- Moving the markets
Moving around their respective unchanged lines was the motto of the day, as fading optimism from the trade ceasefire kept bullish momentum in check. However, in a repeat performance of yesterday, sudden buying pressure during the last hour prevented the major indexes from closing in the red, despite the short-squeeze having run out of ammo.
While trade negotiations have begun again, “this will take time, and we want to get it right,” said White House economic advisor Peter Navarro. In other words, there are no low hanging fruit to pick, and the markets will have to wait until positive news will provide a springboard for further equity advances.

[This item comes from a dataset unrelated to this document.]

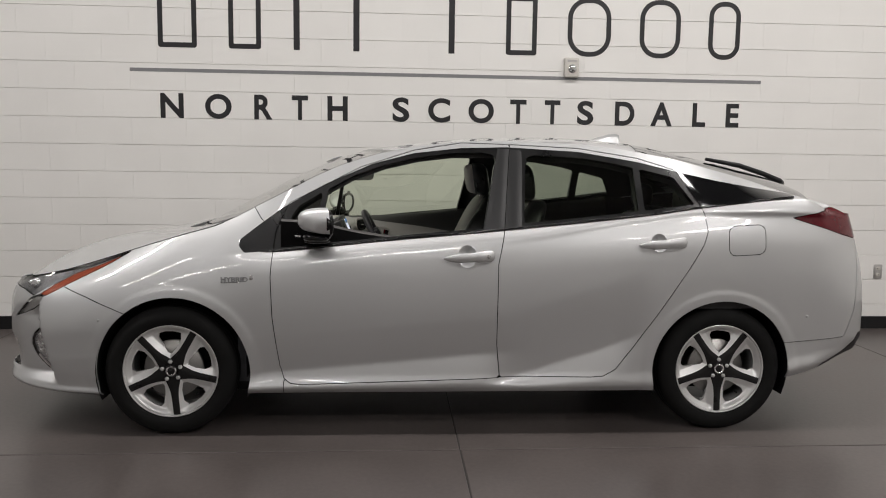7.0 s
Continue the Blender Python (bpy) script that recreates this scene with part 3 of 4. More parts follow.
sheet("roof", lid(e, np.stack([xs, roof_z(xs)], 1), 2.2), PAINT, car)
e, p = edge_rows(arc_at(2.30) + .004, arc_at(3.22), 50)
xs = 2.365 + (3.30 - 2.365) * p
sheet("rear_window", lid(e, np.stack([xs, roof_z(xs)], 1), 2.4), DARK_GLASS, car, "dark sloping rear window", 0)
# black sheet added behind the rear glass in place of the dark inside
sheet("rear_window_lining", pushed(lid(e, np.stack([xs, roof_z(xs)], 1), 2.4), .012), BLACK_SATIN, car, thick=0)
e, p = edge_rows(arc_at(3.22) + .004, ARC[-1], 40)
xs = 3.305 + (3.47 - 3.305) * p
sheet("tailgate_spoiler", lid(e, np.stack([xs, pch([0, .5, 1], [1.183, 1.14, 1.075])(p)], 1), 3.0), PAINT, car)

# dark shut line round the bonnet
for sgn in (1, -1):
    row = [(x + .002, sgn * y, z - .0005) for x, y, z in edge_rows(0, arc_at(.235), 80)[0]]
    V, F = tube(row, .0026, 6)
    part("bonnet_gap", to_mesh("bonnet_gap", V, F, NEAR_BLACK), car)

# shark fin
fin = bmesh.new()
pts = [(2.20, .0), (2.26, .028), (2.32, .05), (2.365, .058), (2.385, .056), (2.392, 0)]
prev = None
for x, h in pts:
    w = .032 * (1 - (h / .07) ** 2) if h else .032
    z0 = float(roof_z(x)) - .004
    ring = [fin.verts.new((x, sx * wid, z0 + hh)) for sx, wid, hh in ((-1, .032, 0), (-1, .012 + .014 * (1 - h / .06), h * .6), (0, 0, h + .002), (1, .012 + .014 * (1 - h / .06), h * .6), (1, .032, 0))]
    if prev:
        for k in range(4):
            fin.faces.new((prev[k], ring[k], ring[k + 1], prev[k + 1]))
    prev = ring
fin.faces.new(prev)
bmesh.ops.recalc_face_normals(fin, faces=fin.faces[:])
part("roof_fin", bm_mesh("roof_fin", fin, PAINT), car, "silver shark fin aerial")

# rear wiper
V, F = tube([(2.77, -.36, 1.362), (2.98, -.31, 1.330), (3.15, -.26, 1.284), (3.27, -.20, 1.246), (3.30, -.16, 1.232)], [.011, .017, .018, .021, .024], 8, flat=.8)
part("rear_wiper", to_mesh("rear_wiper", V, F, BLACK_SATIN), car, "black rear wiper")
# front wipers
for y0, y1, x0, x1 in ((-.52, .02, .16, .02), (.02, .50, .03, .155)):
    row = [(x0 + (x1 - x0) * t - .02 * math.sin(3.14 * t), y0 + (y1 - y0) * t, .958 + .02 * (abs(y0 + (y1 - y0) * t) / .5)) for t in np.linspace(0, 1, 9)]
    V, F = tube(row, .006, 6)
    wp = part("wiper", to_mesh("wiper", V, F, BLACK_SATIN), car, "black windscreen wiper")
    V, F = tube([(r[0] - .018, r[1] * .92, r[2] + .010) for r in row[1:-2]], .006, 6)
    part("wiper_blade", to_mesh("wiper_blade", V, F, RUBBER), wp)

# chrome belt line and lower sill
for sgn in (1, -1):
    belt = []
    for x in np.linspace(.36, 3.05, 60):
        zz = float(np.interp(x, [q[0] for q in BAND[:8]], [q[1] for q in BAND[:8]])) - .003
        a = float(np.interp(x, OUTLINE[:, 0], ARC))
        yy = float(np.interp(x, OUTLINE[:, 0], OUTLINE[:, 1])) + .069
        belt.append((x, sgn * yy, zz))
    V, F = tube(belt, .006, 6, flat=1.3)
    part("belt_moulding", to_mesh("belt_moulding", V, F, BLACK_GLOSS), car, "thin black belt moulding")
    # wheel housings
    for cx, cz, r in ARCHES:
        ring = []
        V, F = [], []
        n = 30
        for k in range(n + 1):
            ang = radians(-22 + 224 * k / n)
            V += [(cx + (r + .004) * math.cos(ang), sgn * -.845, cz + (r + .004) * math.sin(ang)), (cx + (r + .004) * math.cos(ang), sgn * -.52, cz + (r + .004) * math.sin(ang))]
        F = [(2 * k, 2 * k + 1, 2 * k + 3, 2 * k + 2) for k in range(n)]
        c = len(V)
        V.append((cx, sgn * -.52, cz))
        F += [(c, 2 * k + 1, 2 * k + 3) for k in range(n)]
        part("wheel_housing", to_mesh("wheel_housing", V, F, BLACK_SATIN), car, "black wheel housing")
part("underbody", bm_mesh("underbody", box(-.58, 3.05, -.62, .62, .155, .25, .02), BLACK_SATIN), car, "black underbody")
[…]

The 10-year bond yield tanked again and not only dropped below the 2% level but held there at 1.975%, which was its lowest close since November 2016. That gave a nice assist to SPLV, which gained +0.96% vs. SPY’s +0.26%.
With the S&P 500 pushing towards its 3k level, the markets still assume for the Fed to step up to the plate and lower rates this month. Expectations are 80% for 1/4% cut and 20% for a 0.5% cut. I find that hard to believe due to the elevated level of the indexes. Last year, the Fed lowered rates when equities were tanking and not when they were knocking on all-time highs.
You may not know it, but the direction of Copper has indicated reliably in the past where the economy is going. This chart shows that we have a decoupling from equities. Just as the alligator jaws are widening further, bond yields are painting an entirely different picture from the route stocks are taking.